## Available data
- - -
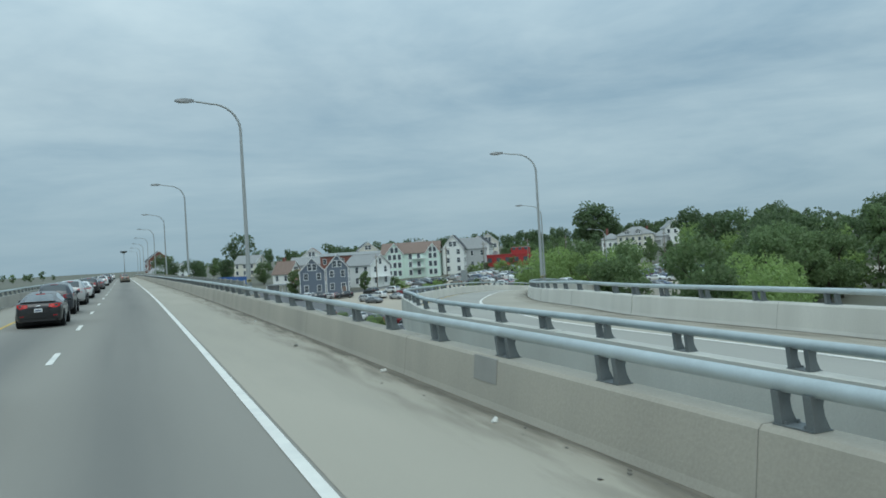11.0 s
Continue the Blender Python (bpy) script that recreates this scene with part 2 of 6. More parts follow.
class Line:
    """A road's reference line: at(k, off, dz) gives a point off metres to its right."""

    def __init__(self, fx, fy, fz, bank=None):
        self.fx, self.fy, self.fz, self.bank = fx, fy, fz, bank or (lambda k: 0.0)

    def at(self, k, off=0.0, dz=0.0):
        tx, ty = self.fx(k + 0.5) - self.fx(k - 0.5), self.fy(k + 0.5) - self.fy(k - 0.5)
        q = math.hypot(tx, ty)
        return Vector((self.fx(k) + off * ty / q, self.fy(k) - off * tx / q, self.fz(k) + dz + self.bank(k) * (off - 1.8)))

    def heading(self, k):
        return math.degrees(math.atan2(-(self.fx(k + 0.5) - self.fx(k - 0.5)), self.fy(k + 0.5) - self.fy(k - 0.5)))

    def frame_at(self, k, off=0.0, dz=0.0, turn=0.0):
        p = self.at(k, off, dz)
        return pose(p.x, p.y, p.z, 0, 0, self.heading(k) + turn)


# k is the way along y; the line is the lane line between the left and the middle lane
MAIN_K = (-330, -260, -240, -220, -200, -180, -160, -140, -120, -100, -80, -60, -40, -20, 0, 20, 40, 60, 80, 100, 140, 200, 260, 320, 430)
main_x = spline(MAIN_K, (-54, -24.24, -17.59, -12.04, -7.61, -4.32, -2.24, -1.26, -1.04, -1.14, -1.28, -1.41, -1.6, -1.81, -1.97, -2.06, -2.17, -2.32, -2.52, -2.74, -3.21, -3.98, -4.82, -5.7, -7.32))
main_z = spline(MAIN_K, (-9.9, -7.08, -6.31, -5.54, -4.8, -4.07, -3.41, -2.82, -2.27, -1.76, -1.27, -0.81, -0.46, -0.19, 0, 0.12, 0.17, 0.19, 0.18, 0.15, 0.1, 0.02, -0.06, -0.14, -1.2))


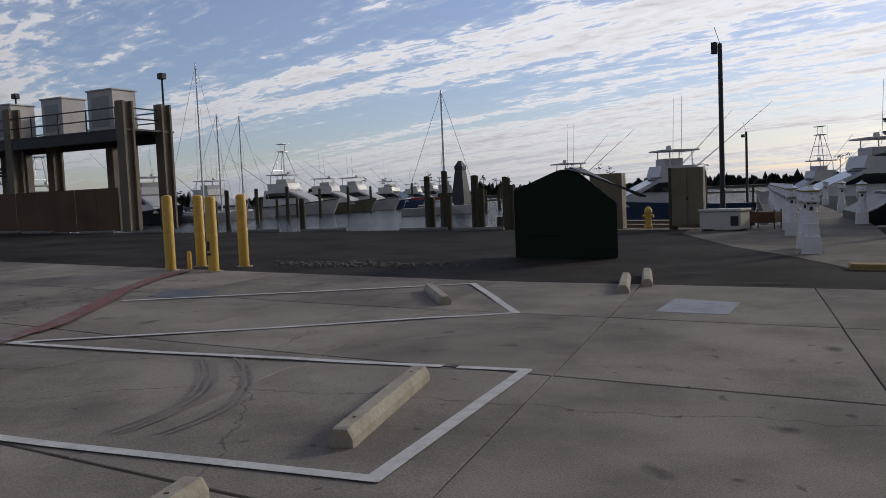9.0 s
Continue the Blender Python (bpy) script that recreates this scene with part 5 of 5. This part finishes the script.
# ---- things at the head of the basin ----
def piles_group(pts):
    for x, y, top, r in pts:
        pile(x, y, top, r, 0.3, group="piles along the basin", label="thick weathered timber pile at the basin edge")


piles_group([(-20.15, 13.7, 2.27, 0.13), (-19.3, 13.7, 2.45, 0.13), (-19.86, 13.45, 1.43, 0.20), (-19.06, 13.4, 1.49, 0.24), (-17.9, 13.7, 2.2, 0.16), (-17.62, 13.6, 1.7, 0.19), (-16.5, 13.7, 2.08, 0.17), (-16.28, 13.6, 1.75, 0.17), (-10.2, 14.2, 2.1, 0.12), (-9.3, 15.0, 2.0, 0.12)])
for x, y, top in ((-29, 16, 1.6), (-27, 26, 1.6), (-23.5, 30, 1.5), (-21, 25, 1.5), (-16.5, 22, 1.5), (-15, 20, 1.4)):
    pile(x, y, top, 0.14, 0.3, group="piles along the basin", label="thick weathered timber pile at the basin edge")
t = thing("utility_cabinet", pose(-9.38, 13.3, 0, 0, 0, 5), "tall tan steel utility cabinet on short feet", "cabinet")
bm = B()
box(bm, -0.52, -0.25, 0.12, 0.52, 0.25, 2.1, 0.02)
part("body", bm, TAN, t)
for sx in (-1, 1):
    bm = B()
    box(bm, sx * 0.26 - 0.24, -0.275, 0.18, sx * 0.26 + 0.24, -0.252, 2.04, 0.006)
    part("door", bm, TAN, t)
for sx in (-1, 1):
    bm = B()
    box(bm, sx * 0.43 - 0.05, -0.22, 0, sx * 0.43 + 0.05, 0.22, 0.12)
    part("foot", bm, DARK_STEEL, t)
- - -
## Stated task
Every line from the line containing "finishes the script." to the last line of the material above must be repeated exactly, and no other line.

## Response to this exercise
Continue the Blender Python (bpy) script that recreates this scene with part 5 of 5. This part finishes the script.
# ---- things at the head of the basin ----
def piles_group(pts):
    for x, y, top, r in pts:
        pile(x, y, top, r, 0.3, group="piles along the basin", label="thick weathered timber pile at the basin edge")


piles_group([(-20.15, 13.7, 2.27, 0.13), (-19.3, 13.7, 2.45, 0.13), (-19.86, 13.45, 1.43, 0.20), (-19.06, 13.4, 1.49, 0.24), (-17.9, 13.7, 2.2, 0.16), (-17.62, 13.6, 1.7, 0.19), (-16.5, 13.7, 2.08, 0.17), (-16.28, 13.6, 1.75, 0.17), (-10.2, 14.2, 2.1, 0.12), (-9.3, 15.0, 2.0, 0.12)])
for x, y, top in ((-29, 16, 1.6), (-27, 26, 1.6), (-23.5, 30, 1.5), (-21, 25, 1.5), (-16.5, 22, 1.5), (-15, 20, 1.4)):
    pile(x, y, top, 0.14, 0.3, group="piles along the basin", label="thick weathered timber pile at the basin edge")
t = thing("utility_cabinet", pose(-9.38, 13.3, 0, 0, 0, 5), "tall tan steel utility cabinet on short feet", "cabinet")
bm = B()
box(bm, -0.52, -0.25, 0.12, 0.52, 0.25, 2.1, 0.02)
part("body", bm, TAN, t)
for sx in (-1, 1):
    bm = B()
    box(bm, sx * 0.26 - 0.24, -0.275, 0.18, sx * 0.26 + 0.24, -0.252, 2.04, 0.006)
    part("door", bm, TAN, t)
for sx in (-1, 1):
    bm = B()
    box(bm, sx * 0.43 - 0.05, -0.22, 0, sx * 0.43 + 0.05, 0.22, 0.12)
    part("foot", bm, DARK_STEEL, t)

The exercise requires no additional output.